**What the task requires:**
Return all of the data exactly, with nothing left out but the pictures.

-- start --

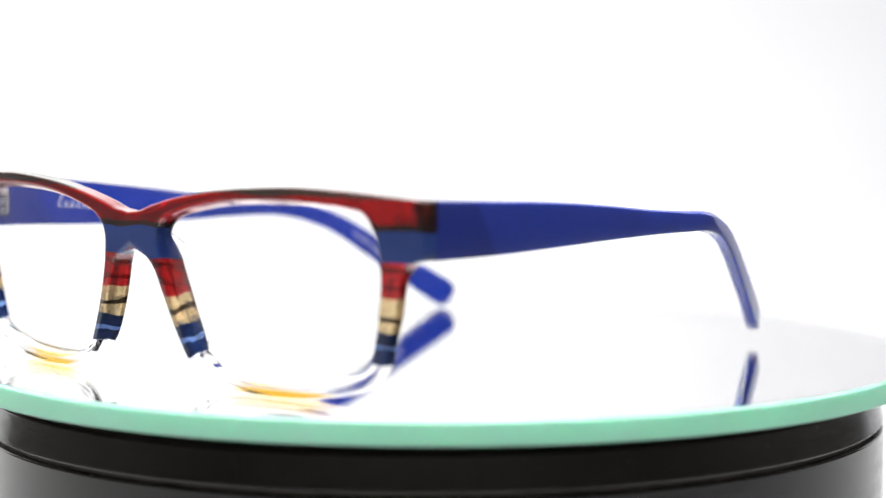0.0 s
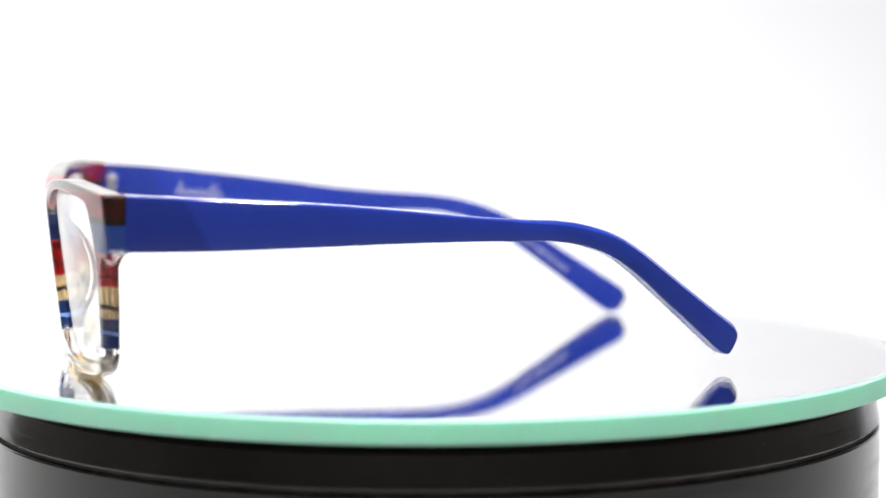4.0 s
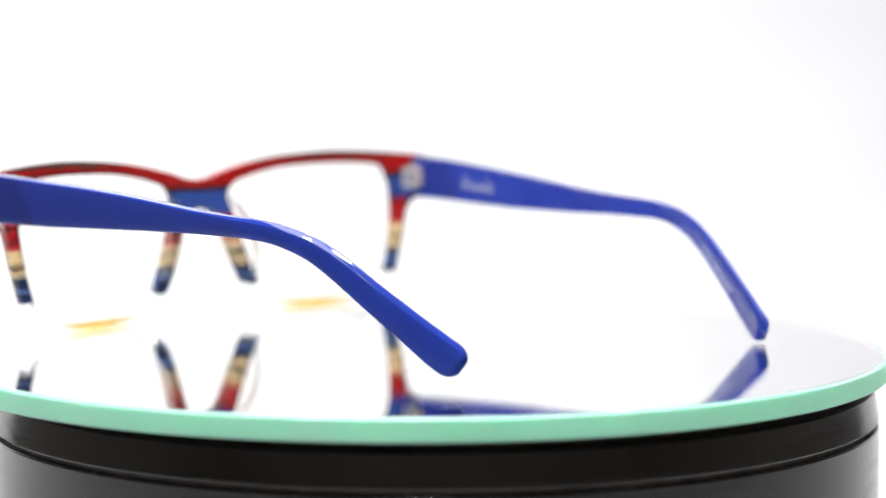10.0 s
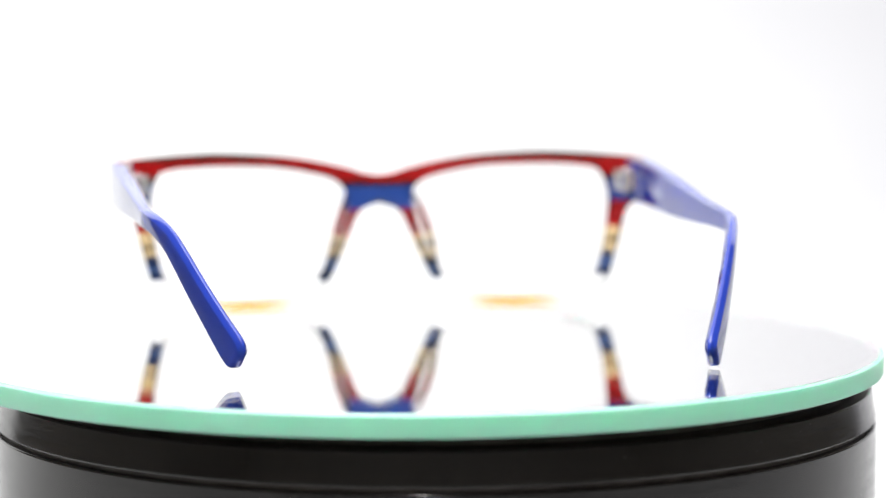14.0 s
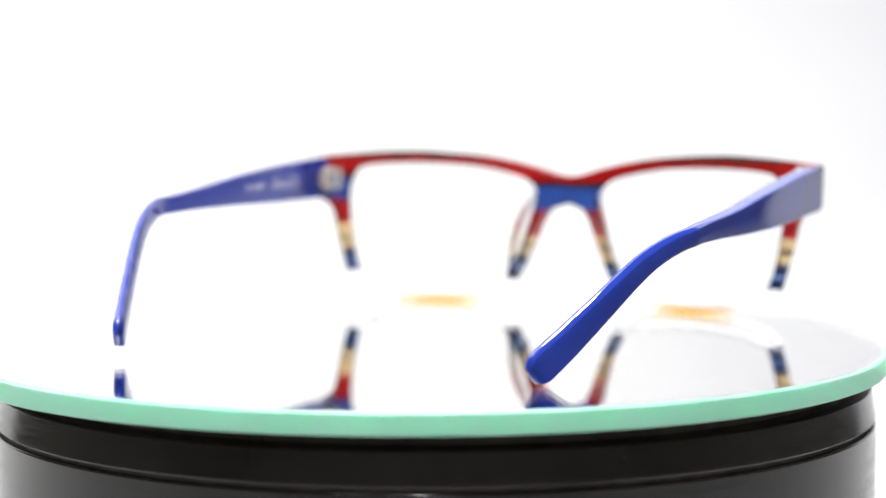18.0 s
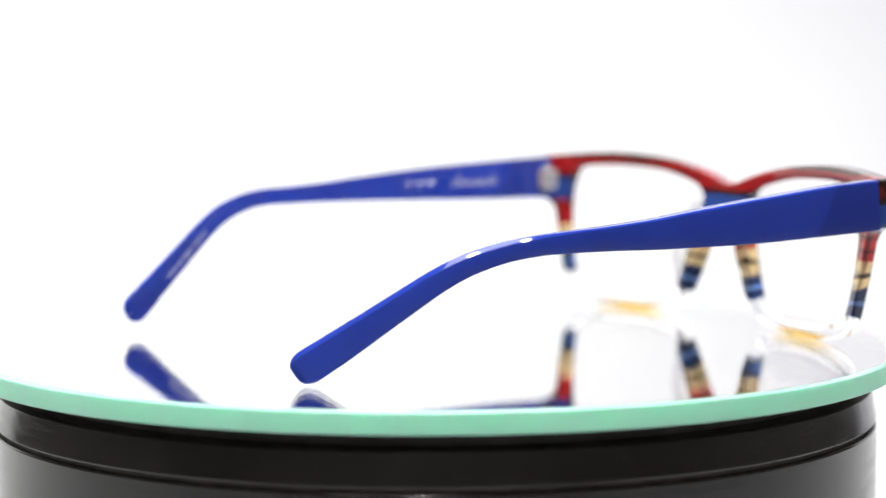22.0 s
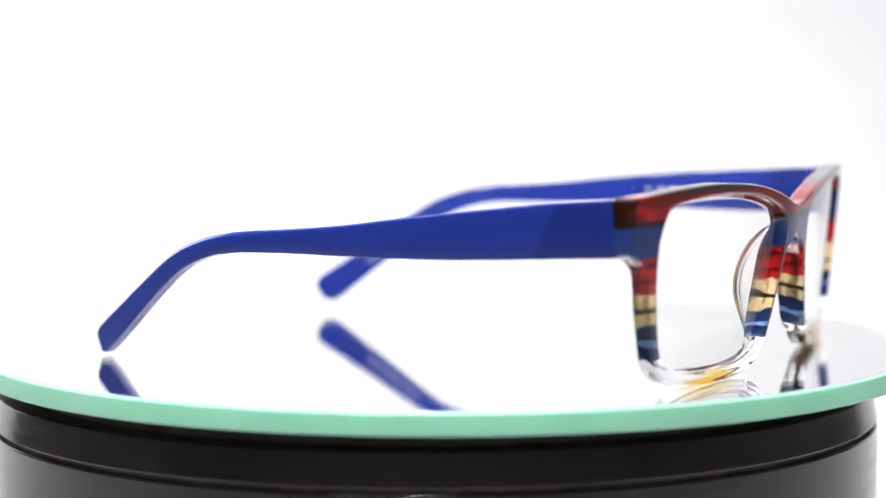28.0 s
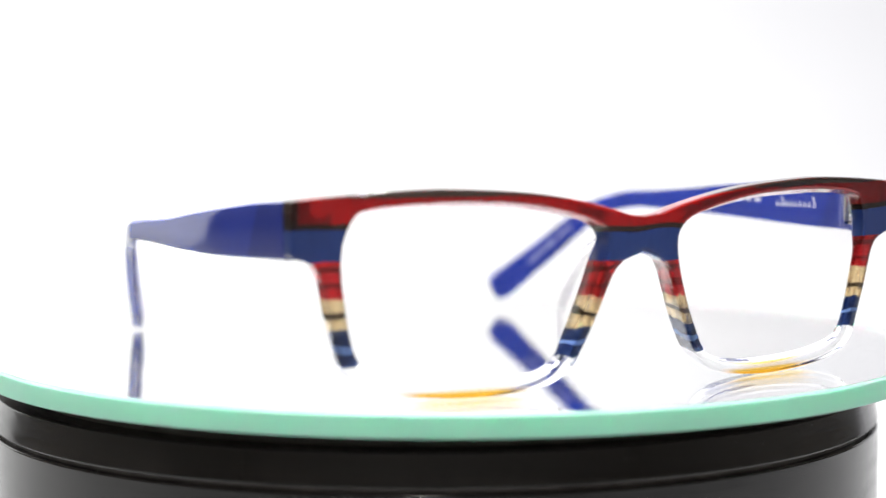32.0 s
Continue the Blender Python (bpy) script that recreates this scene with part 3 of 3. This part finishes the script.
def script_mark(parent, on_arm, y, length, height, strokes):
    """A printed mark of thin slanted strokes, as plain bars."""
    rng = random.Random(7)
    bm = bmesh.new()
    for k in range(strokes):
        tall = height * (1.0 if k in (0, strokes - 2) else rng.uniform(0.42, 0.6))
        x = (k / max(1, strokes - 1) - 0.5) * length
        for dy, dz, ly, lz, lean in ((x, (tall - height) * 0.5, 0.34, tall, -22), (x + 0.25, -height * 0.5 + 0.1, length / strokes * 0.75, 0.28, 8)):
            b = bmesh.ops.create_cube(bm, size=1.0)["verts"]
            bmesh.ops.scale(bm, vec=(0.05 * MM, ly * MM, lz * MM), verts=b)
            bmesh.ops.rotate(bm, matrix=Matrix.Rotation(radians(lean), 3, "X"), verts=b)
            bmesh.ops.translate(bm, vec=(0, dy * MM, dz * MM), verts=b)
    part("printed_mark", bm, PRINT, parent, "small white printed mark", on_arm(y, 0.5, 0.03))


def print_bar(parent, on_arm, y, dz, length, height):
    part("printed_mark", box(0.06 * MM, length * MM, height * MM), PRINT, parent, "small pale printed mark", on_arm(y, dz, 0.03))


def eyeglasses():
    e = new("eyeglasses")
    tagged(e, "acetate eyeglasses with striped front and blue arms, open on a mirror", "eyeglasses")
    frame_front(e)
    for side in (1, -1):
        lens(e, side)
        nose_pad(e, side)
    left, on_left = temple(e, 1, ARM_LEFT, 1.7, 14.8)
    right, on_right = temple(e, -1, ARM_RIGHT, 0.85, 16.4)
    hinge(e, 1, on_left)
    hinge(e, -1, on_right)
    script_mark(left, on_left, -49.5, 12.5, 2.4, 9)
    for y, length in ((-34.6, 2.2), (-31.9, 1.5), (-30.2, 0.9)):
        print_bar(left, on_left, y, 0.4, length, 0.9)
    script_mark(right, on_right, -50.0, 10.0, 3.1, 7)
    for arm, on in ((left, on_left), (right, on_right)):
        bm = bmesh.new()
        rng = random.Random(3)
        x = -8.5
        while x < 8.5:
            w = rng.uniform(0.5, 1.9)
            c = bmesh.ops.create_cube(bm, size=1.0)["verts"]
            bmesh.ops.scale(bm, vec=(0.06 * MM, w * MM, 1.0 * MM), verts=c)
            bmesh.ops.translate(bm, vec=(0, x * MM, 0), verts=c)
            x += w + rng.uniform(0.5, 1.0)
        part("small_print", bm, PANEL, arm, "row of small pale printed bars inside the tip", on(41.0, -0.3, 0.02))
    return e


backdrop()
room()
MIRROR = round_mirror()
turntable()
GLASSES = eyeglasses()
SEAT = pose(0, 0, 0, 0, 0, 4.165) @ pose(-0.0002, 0, 0)
OFF = pose(0.00388, -0.00157, 0)  # the mirror lies off the turntable's axis


def motions():
    """The mirror and the eyeglasses on it turn together about the turntable's axis."""
    walk(MIRROR, [(t, pose(0, 0, 0, 0, 0, a) @ LEAN @ OFF) for t, a in enumerate(TURN)])
    walk(GLASSES, [(t, pose(0, 0, 0, 0, 0, a) @ LEAN @ SEAT) for t, a in enumerate(TURN)])


motions()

-- end --

**Exercise output:**
0.0 s
4.0 s
10.0 s
14.0 s
18.0 s
22.0 s
28.0 s
32.0 s
Continue the Blender Python (bpy) script that recreates this scene with part 3 of 3. This part finishes the script.
def script_mark(parent, on_arm, y, length, height, strokes):
    """A printed mark of thin slanted strokes, as plain bars."""
    rng = random.Random(7)
    bm = bmesh.new()
    for k in range(strokes):
        tall = height * (1.0 if k in (0, strokes - 2) else rng.uniform(0.42, 0.6))
        x = (k / max(1, strokes - 1) - 0.5) * length
        for dy, dz, ly, lz, lean in ((x, (tall - height) * 0.5, 0.34, tall, -22), (x + 0.25, -height * 0.5 + 0.1, length / strokes * 0.75, 0.28, 8)):
            b = bmesh.ops.create_cube(bm, size=1.0)["verts"]
            bmesh.ops.scale(bm, vec=(0.05 * MM, ly * MM, lz * MM), verts=b)
            bmesh.ops.rotate(bm, matrix=Matrix.Rotation(radians(lean), 3, "X"), verts=b)
            bmesh.ops.translate(bm, vec=(0, dy * MM, dz * MM), verts=b)
    part("printed_mark", bm, PRINT, parent, "small white printed mark", on_arm(y, 0.5, 0.03))


def print_bar(parent, on_arm, y, dz, length, height):
    part("printed_mark", box(0.06 * MM, length * MM, height * MM), PRINT, parent, "small pale printed mark", on_arm(y, dz, 0.03))


def eyeglasses():
    e = new("eyeglasses")
    tagged(e, "acetate eyeglasses with striped front and blue arms, open on a mirror", "eyeglasses")
    frame_front(e)
    for side in (1, -1):
        lens(e, side)
        nose_pad(e, side)
    left, on_left = temple(e, 1, ARM_LEFT, 1.7, 14.8)
    right, on_right = temple(e, -1, ARM_RIGHT, 0.85, 16.4)
    hinge(e, 1, on_left)
    hinge(e, -1, on_right)
    script_mark(left, on_left, -49.5, 12.5, 2.4, 9)
    for y, length in ((-34.6, 2.2), (-31.9, 1.5), (-30.2, 0.9)):
        print_bar(left, on_left, y, 0.4, length, 0.9)
    script_mark(right, on_right, -50.0, 10.0, 3.1, 7)
    for arm, on in ((left, on_left), (right, on_right)):
        bm = bmesh.new()
        rng = random.Random(3)
        x = -8.5
        while x < 8.5:
            w = rng.uniform(0.5, 1.9)
            c = bmesh.ops.create_cube(bm, size=1.0)["verts"]
            bmesh.ops.scale(bm, vec=(0.06 * MM, w * MM, 1.0 * MM), verts=c)
            bmesh.ops.translate(bm, vec=(0, x * MM, 0), verts=c)
            x += w + rng.uniform(0.5, 1.0)
        part("small_print", bm, PANEL, arm, "row of small pale printed bars inside the tip", on(41.0, -0.3, 0.02))
    return e


backdrop()
room()
MIRROR = round_mirror()
turntable()
GLASSES = eyeglasses()
SEAT = pose(0, 0, 0, 0, 0, 4.165) @ pose(-0.0002, 0, 0)
OFF = pose(0.00388, -0.00157, 0)  # the mirror lies off the turntable's axis


def motions():
    """The mirror and the eyeglasses on it turn together about the turntable's axis."""
    walk(MIRROR, [(t, pose(0, 0, 0, 0, 0, a) @ LEAN @ OFF) for t, a in enumerate(TURN)])
    walk(GLASSES, [(t, pose(0, 0, 0, 0, 0, a) @ LEAN @ SEAT) for t, a in enumerate(TURN)])


motions()